Saturday, May 18, 2013

Mindset - Heartset....

   I think the one major "take away" from the two photographic retreats I attended last month, one in New Jersey and one in Kentucky, is that there are basically two ways to approach the photographic medium.  You can approach it with a mindset, which is to say, a cerebral bent or you can approach it with a heartset, which uses a more heart-centered tack.  It is another way of describing a left brain/right brain duality.  Neither approach is "wrong" but each approach appeals, or not, to different people.  The simple fact of it is, we can learn from each other and our images will improve accordingly.

   My first retreat was populated by people for whom technical considerations were paramount...equipment, lenses, processing techniques, you get the picture.  I listen politely, you can always learn something, but pretty much kept my contemplative thoughts to myself.  That is, until someone began talking about a photographer whose approach to teaching had a sort of boot camp/survival of the fittest mentality.  On the first day he gave each person a box of camera parts and told them to "put it together"!  The thought was, if you could do it you really deserved to be in this large format workshop.  Frankly, I was appalled.  I've never been a proponent of teaching by torture. 

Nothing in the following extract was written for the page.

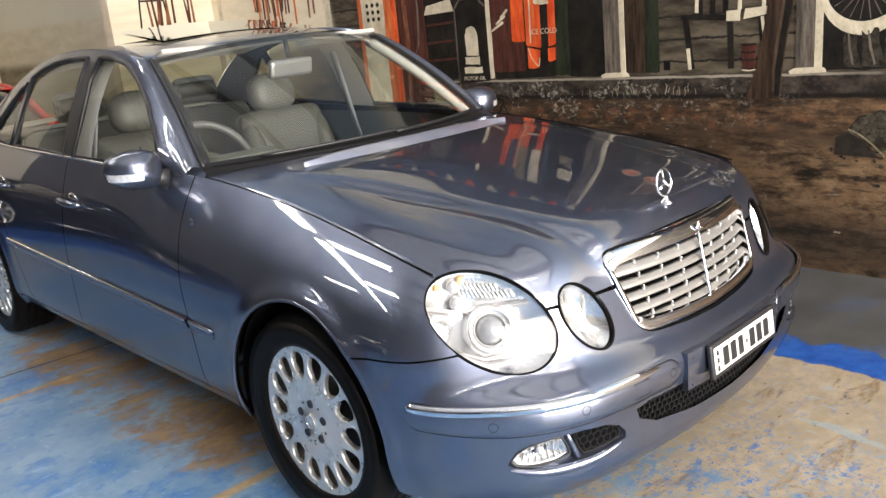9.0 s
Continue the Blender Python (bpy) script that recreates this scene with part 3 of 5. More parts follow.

   The workshop in Kentucky was entirely different.  No one compared equipment or even talked about the "hardware".  It was all about perception and the "whys" of the photographic process, not the "hows".  I felt right at home with this group of people, needless to say.  Personally, I like a blend of both approaches; I want my images to look as good as they can be but, in the finally analysis, it is the content that matters most to me. Mindset photographers can, in the extreme, be a bit elitist.  Heartset photographers tend to be more egalitarian.  I can imagine what the first group in New Jersey would have said if I'd whipped out my I-Phone when we went to photograph at the Zimmerman farm as they assembled their (very expensive) large format box cameras!

    Every photographer, at some point, must come to terms with this duality of approaches (and this also applies to the processing of the image as well.)  Do the technical considerations override the contextual?  As one who tries to follow a Taoist approach in life I'd say, take the middle ground but follow the path that suits you best.  Just because you are following a different path doesn't mean you are lost!